The parties and the judges can put questions to the witnesses.
In exceptional circumstances the witness can be examined without the defendant being present in the courtroom. In this case the defendant listens to the examination in a separate room.
In some situations the District Court can examine witnesses by telephone.
The defendant's personal circumstances
The defendant's personal circumstances are dealt with. The presiding judge then presents the documents available, such as an extract from the criminal records and a statement from the probation service.
The defendant also gives an account of his/her circumstances. The judge asks questions about the defendant's finances. This is of significance to how heavy the fine will be and how much of the costs for counsel for the defence the defendant must possibly pay. If a parent or other person who knows the defendant well is present they can be given the opportunity to say more about the personal circumstances.
The parties conclude their cases. The most common procedure is that the prosecutor first summarises his/her views. Counsel for the defence, or the defendant, then presents a summary. The prosecutor and counsel for the defence speak, for example, about what they feel has been proven and what sentence they feel the defendant should be given. These are called closing speeches.
Counsel for the defence requests payment for his/her work, often by submitting a bill of costs to the court.
Following the hearing the judges discuss the case and decide how they will rule. This is known as deliberation. Each judge has one vote. No external party is entitled to be present during deliberation and what is said is confidential, even after the court has pronounced judgment.
Following deliberation, the presiding judge states briefly the content of the judgment (pronounces judgment) and states that anyone who is dissatisfied with the judgment can appeal.
Sometimes judgment is not passed during the hearing and is instead notified at a later date. In this case the presiding judge states on which date and at what time this will take place.
The court always sends the judgment to the parties by post. Read more about the judgment.
The aggrieved party, witnesses and parents of young accused who have been given notice to attend by the district court can receive compensation for, among other things, travelling expenses. Witnesses and others who are given notice to attend at the request of the accused should be compensated by the accused while others receive compensation from the State. Public defence counsel receives compensation from the State for her/his work. The accused may be liable to completely or partially repay what the State has paid to, among others, public defence counsel. An accused who is acquitted can receive compensation from the State for certain costs.
The district court can grant the accused compensation for travel to the trial. Whether compensation will be granted depends upon the accused's income and wealth. Read more under the menu 'Legal proceedings/To the defendant'.

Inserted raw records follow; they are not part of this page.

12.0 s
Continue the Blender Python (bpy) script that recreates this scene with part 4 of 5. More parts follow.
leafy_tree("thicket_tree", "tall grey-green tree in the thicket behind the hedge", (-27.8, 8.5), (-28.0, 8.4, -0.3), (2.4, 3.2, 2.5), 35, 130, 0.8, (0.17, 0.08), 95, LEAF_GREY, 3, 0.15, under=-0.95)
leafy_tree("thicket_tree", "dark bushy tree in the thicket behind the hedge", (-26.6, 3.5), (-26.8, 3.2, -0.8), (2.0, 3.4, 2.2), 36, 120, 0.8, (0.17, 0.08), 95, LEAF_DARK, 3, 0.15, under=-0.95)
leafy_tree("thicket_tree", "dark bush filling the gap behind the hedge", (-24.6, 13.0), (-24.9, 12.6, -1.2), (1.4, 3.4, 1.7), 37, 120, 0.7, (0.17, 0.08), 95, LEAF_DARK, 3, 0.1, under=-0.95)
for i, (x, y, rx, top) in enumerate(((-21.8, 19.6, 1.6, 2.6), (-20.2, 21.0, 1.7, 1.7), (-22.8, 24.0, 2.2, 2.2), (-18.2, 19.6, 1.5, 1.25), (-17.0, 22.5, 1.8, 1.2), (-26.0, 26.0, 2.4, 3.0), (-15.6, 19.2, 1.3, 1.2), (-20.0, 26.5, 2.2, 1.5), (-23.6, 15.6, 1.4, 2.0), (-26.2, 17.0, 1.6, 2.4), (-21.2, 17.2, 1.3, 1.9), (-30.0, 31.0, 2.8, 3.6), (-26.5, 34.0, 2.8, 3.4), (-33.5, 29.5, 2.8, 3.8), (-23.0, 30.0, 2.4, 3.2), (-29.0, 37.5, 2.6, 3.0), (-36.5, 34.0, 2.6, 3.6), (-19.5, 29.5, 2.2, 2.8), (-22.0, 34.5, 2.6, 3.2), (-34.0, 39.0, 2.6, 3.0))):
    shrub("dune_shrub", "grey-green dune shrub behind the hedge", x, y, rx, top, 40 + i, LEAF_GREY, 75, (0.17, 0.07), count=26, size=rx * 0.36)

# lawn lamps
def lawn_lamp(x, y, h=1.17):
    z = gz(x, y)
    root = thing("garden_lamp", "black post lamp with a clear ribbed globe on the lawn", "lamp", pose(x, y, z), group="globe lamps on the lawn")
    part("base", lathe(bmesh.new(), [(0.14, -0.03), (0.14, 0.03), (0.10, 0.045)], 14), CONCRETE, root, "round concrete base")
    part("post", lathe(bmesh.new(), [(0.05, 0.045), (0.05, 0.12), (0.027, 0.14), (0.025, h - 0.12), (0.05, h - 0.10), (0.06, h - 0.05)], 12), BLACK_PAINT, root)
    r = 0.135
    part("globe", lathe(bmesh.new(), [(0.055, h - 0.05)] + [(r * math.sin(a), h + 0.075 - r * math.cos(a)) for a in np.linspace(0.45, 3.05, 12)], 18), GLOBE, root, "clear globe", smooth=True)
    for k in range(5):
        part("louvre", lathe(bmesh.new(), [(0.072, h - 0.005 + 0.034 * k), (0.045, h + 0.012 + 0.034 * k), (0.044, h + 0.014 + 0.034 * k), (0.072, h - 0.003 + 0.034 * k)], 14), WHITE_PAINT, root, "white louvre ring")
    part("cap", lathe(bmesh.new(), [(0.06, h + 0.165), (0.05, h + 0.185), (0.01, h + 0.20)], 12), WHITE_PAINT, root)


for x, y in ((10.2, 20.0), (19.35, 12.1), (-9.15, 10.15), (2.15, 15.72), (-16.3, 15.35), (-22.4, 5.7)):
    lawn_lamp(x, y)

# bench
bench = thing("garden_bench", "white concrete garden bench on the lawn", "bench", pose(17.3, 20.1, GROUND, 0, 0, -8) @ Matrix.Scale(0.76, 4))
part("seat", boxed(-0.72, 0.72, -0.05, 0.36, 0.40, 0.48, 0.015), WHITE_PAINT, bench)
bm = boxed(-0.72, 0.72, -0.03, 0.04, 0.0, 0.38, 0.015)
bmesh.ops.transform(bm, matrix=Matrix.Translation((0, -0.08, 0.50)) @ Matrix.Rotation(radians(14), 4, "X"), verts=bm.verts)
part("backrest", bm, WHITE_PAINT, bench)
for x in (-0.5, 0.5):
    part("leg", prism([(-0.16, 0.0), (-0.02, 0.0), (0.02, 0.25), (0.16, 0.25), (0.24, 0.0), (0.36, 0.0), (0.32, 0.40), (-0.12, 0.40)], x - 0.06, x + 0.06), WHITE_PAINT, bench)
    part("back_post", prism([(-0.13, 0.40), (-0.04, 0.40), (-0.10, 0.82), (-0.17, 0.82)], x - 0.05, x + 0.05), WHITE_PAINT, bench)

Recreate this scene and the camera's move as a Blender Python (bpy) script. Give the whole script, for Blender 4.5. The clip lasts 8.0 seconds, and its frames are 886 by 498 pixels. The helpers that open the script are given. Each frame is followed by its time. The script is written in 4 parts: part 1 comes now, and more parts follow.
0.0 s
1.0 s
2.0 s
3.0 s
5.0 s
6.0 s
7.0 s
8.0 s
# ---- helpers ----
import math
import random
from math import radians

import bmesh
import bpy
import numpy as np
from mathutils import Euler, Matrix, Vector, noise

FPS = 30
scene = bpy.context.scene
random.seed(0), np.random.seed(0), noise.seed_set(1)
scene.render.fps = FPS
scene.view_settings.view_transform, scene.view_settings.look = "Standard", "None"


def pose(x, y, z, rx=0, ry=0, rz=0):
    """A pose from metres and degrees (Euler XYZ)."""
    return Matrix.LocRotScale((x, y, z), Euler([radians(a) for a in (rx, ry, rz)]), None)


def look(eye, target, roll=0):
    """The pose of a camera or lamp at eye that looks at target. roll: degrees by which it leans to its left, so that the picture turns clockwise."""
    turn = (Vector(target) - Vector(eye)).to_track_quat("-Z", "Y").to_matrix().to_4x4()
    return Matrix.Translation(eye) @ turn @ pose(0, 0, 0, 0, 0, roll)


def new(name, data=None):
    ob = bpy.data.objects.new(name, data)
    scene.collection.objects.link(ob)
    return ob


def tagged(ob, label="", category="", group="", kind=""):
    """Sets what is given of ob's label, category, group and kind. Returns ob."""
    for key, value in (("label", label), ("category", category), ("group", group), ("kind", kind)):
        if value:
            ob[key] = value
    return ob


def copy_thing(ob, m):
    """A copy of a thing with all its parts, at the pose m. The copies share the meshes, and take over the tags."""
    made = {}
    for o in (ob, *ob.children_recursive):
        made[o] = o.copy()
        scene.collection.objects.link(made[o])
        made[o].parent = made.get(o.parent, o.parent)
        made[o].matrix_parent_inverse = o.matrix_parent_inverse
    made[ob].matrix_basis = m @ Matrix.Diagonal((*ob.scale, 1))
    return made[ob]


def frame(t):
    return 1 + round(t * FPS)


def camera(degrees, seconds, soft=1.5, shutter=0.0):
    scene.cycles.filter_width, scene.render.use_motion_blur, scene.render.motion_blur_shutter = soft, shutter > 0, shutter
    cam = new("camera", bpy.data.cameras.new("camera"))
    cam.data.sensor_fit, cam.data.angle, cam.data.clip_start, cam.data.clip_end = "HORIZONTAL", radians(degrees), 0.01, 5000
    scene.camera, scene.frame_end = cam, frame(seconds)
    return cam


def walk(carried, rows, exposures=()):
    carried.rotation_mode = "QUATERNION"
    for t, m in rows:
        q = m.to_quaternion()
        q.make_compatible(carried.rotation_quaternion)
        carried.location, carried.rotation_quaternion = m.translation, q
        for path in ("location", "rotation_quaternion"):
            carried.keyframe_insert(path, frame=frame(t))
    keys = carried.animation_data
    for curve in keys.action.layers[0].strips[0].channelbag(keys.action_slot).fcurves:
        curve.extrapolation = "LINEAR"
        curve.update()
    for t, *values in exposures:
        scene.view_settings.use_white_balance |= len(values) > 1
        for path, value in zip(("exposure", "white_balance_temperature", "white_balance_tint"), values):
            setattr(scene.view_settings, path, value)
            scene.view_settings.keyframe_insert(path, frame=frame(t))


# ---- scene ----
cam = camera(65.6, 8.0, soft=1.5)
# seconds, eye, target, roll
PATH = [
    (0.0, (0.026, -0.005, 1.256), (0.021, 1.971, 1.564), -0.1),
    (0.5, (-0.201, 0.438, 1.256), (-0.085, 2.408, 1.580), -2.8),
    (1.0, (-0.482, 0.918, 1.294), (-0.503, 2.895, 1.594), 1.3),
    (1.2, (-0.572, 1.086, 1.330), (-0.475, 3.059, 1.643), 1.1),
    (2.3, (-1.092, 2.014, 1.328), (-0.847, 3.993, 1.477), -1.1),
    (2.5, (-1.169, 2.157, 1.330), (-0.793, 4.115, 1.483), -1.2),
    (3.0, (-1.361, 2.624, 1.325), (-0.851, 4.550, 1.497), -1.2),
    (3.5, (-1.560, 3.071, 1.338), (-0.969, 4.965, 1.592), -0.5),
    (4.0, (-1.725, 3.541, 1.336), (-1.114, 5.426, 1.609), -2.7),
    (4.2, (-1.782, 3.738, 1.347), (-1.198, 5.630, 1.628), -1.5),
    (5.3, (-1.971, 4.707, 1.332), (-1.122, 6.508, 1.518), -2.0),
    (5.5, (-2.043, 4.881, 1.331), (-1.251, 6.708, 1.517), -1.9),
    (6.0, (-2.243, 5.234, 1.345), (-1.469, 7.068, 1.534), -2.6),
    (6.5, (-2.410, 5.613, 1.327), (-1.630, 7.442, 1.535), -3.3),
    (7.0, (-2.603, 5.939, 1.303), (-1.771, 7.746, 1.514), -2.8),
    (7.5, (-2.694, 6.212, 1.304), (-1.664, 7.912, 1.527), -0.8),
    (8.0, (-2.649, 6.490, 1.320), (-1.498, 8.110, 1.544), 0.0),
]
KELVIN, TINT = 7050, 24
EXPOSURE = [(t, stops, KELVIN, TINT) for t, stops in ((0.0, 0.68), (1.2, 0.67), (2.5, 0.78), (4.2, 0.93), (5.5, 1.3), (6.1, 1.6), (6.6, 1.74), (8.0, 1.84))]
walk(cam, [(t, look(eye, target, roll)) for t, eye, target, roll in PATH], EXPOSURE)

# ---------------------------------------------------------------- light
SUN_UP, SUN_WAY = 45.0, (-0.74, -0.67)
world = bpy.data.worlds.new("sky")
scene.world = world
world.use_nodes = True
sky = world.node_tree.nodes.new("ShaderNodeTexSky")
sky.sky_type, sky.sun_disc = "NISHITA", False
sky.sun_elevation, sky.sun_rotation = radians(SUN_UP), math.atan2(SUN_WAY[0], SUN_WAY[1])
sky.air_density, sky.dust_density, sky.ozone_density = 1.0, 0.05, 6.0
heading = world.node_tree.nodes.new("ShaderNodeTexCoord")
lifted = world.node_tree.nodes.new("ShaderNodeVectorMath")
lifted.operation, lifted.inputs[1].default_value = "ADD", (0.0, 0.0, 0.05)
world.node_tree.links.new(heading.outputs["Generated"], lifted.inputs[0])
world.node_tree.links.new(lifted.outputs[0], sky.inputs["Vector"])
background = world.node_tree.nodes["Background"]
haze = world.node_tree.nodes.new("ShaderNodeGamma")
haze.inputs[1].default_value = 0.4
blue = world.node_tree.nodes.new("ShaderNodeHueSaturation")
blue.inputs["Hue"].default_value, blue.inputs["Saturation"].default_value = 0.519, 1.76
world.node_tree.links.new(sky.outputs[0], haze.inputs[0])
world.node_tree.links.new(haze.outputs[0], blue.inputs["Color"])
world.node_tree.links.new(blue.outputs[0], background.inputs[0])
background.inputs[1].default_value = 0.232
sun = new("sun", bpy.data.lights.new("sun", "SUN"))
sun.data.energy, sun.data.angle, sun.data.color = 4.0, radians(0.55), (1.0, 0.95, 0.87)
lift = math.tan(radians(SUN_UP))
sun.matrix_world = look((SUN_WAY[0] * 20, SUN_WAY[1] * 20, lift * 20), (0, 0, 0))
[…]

The District Court tries to plan the proceedings in such a way that no one needs to wait unnecessarily. Unfortunately, it is not always possible to avoid waiting and delays occur from time to time.
There is a public address system which the judges use when they summon the parties and witnesses to the courtroom. You can sit in one of the waiting rooms or in the corridor outside. The District Court can often also arrange for you to wait in another room. Contact the caretaker/security staff if you wish to do so.
Inside the courtroom it is possible for the parties and the witnesses to plug a headset into a socket in the table in order to hear better what is being said in the courtroom. Tell the presiding judge if you have problems hearing what is being said.